INFORMATION SUPPLIED start
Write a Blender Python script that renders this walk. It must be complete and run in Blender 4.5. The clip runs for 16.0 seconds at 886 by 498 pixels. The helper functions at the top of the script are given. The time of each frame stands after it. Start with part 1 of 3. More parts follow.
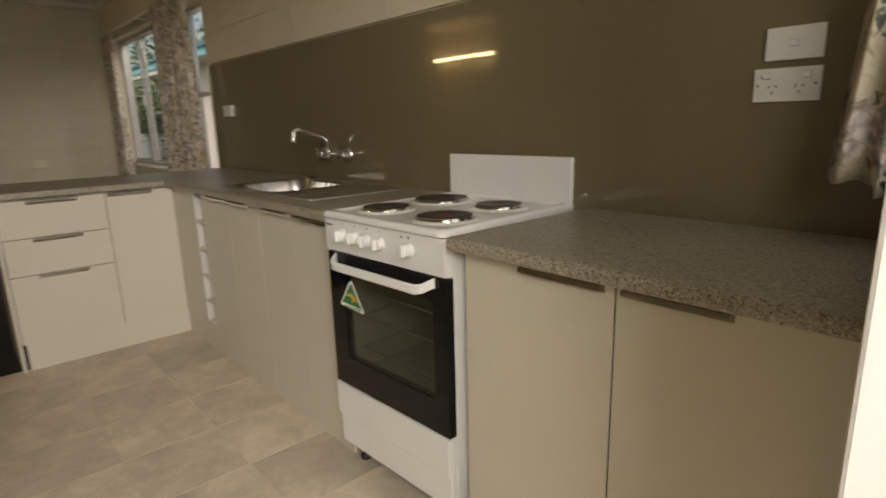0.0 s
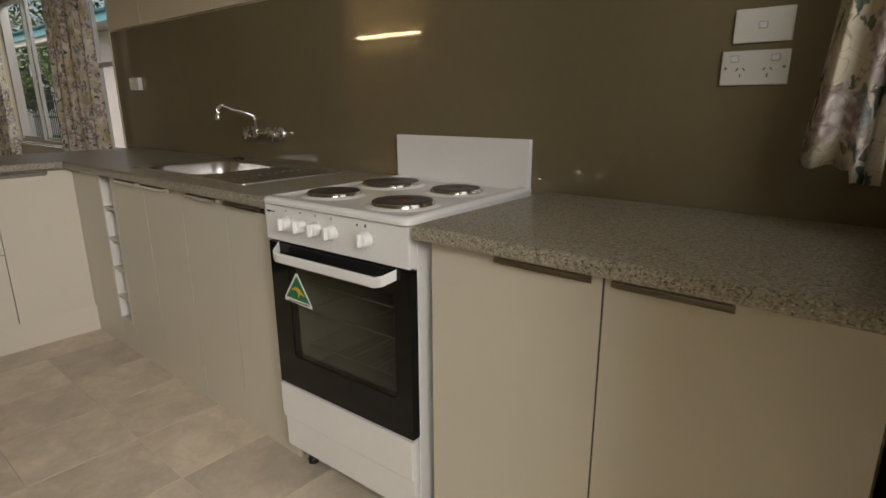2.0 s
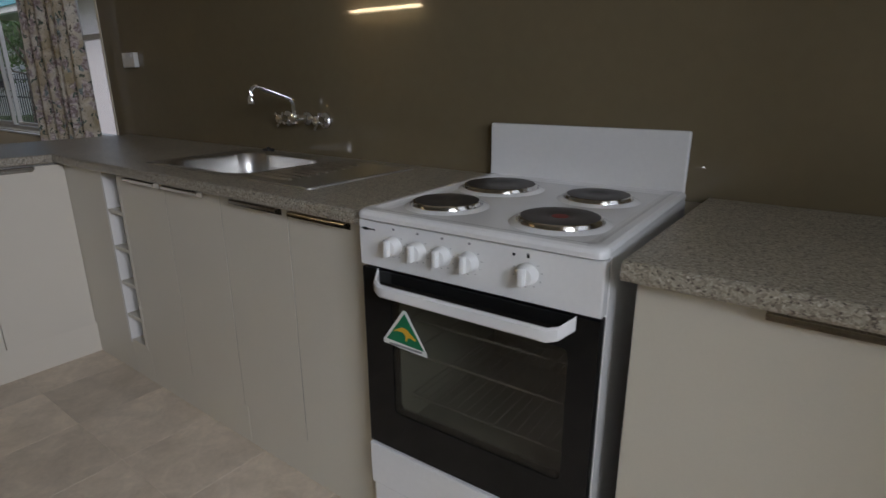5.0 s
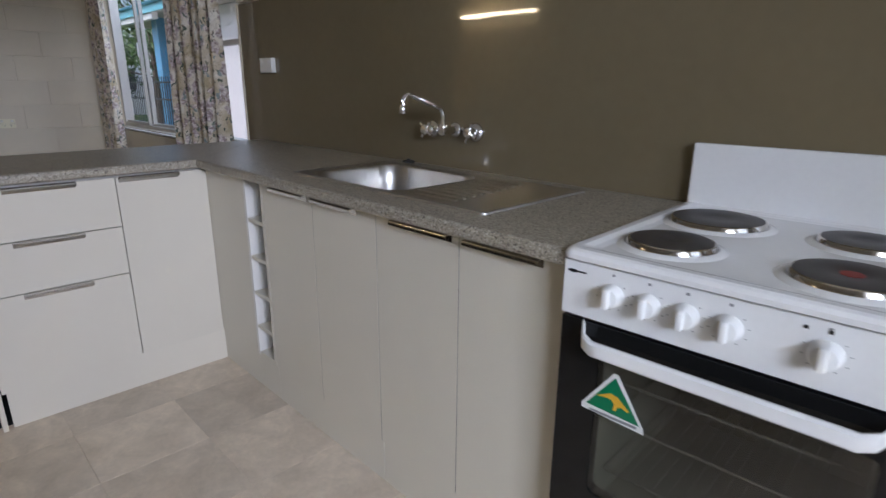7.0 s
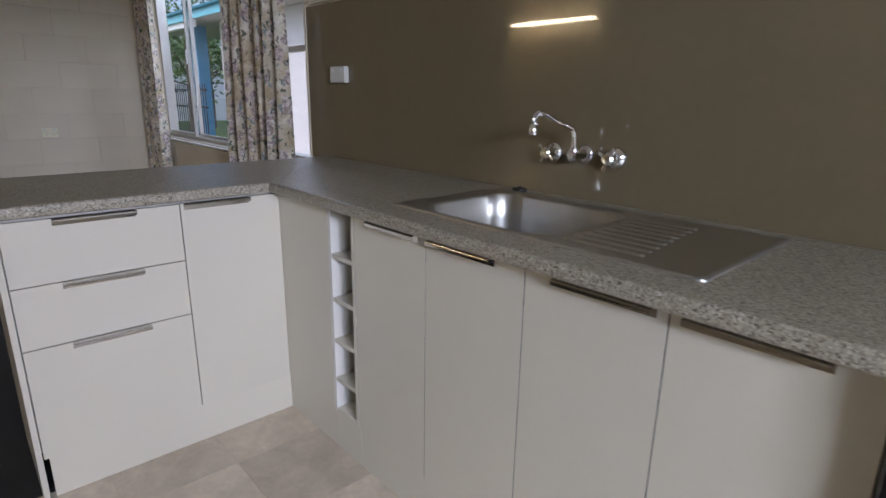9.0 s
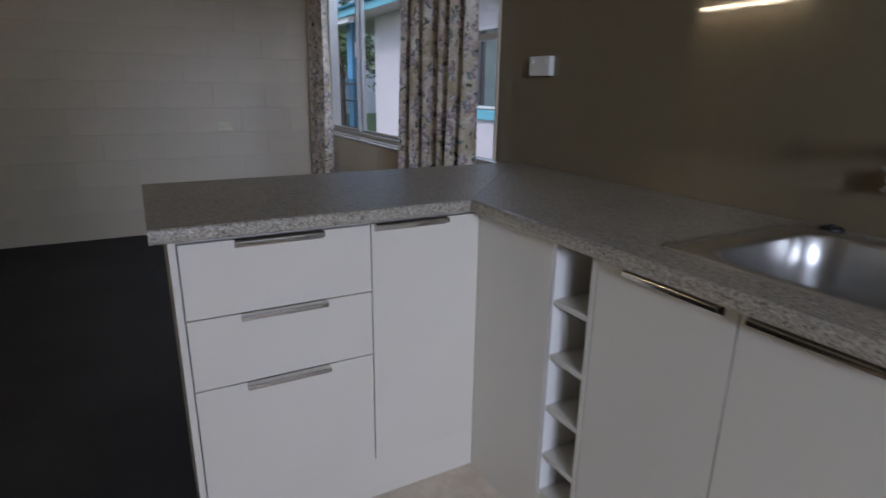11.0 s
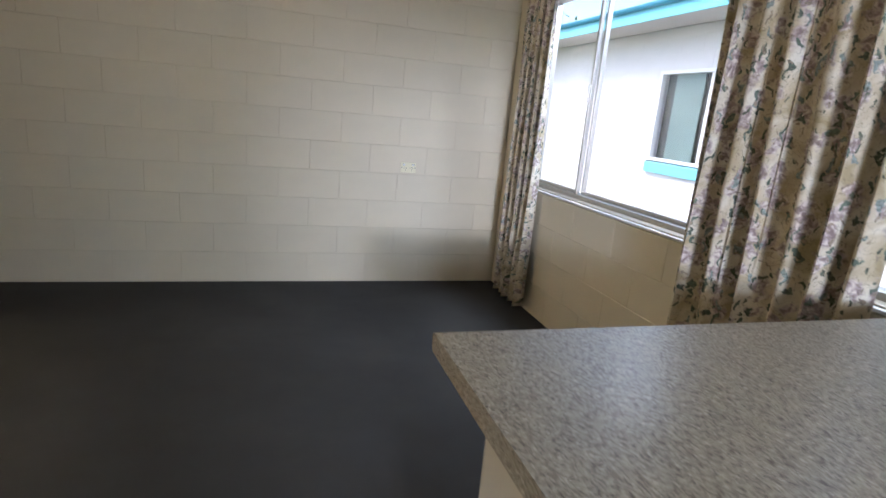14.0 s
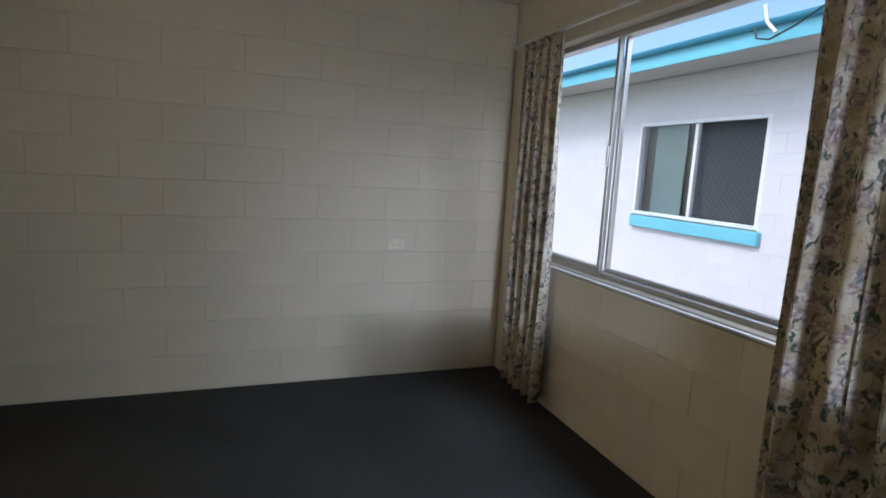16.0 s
INFORMATION SUPPLIED end
◆ DIRECTIVE:
Return the listing above unchanged, apart from dropping its pictures.

◆ FINISHED TASK:
Write a Blender Python script that renders this walk. It must be complete and run in Blender 4.5. The clip runs for 16.0 seconds at 886 by 498 pixels. The helper functions at the top of the script are given. The time of each frame stands after it. Start with part 1 of 3. More parts follow.
0.0 s
2.0 s
5.0 s
7.0 s
9.0 s
11.0 s
14.0 s
16.0 s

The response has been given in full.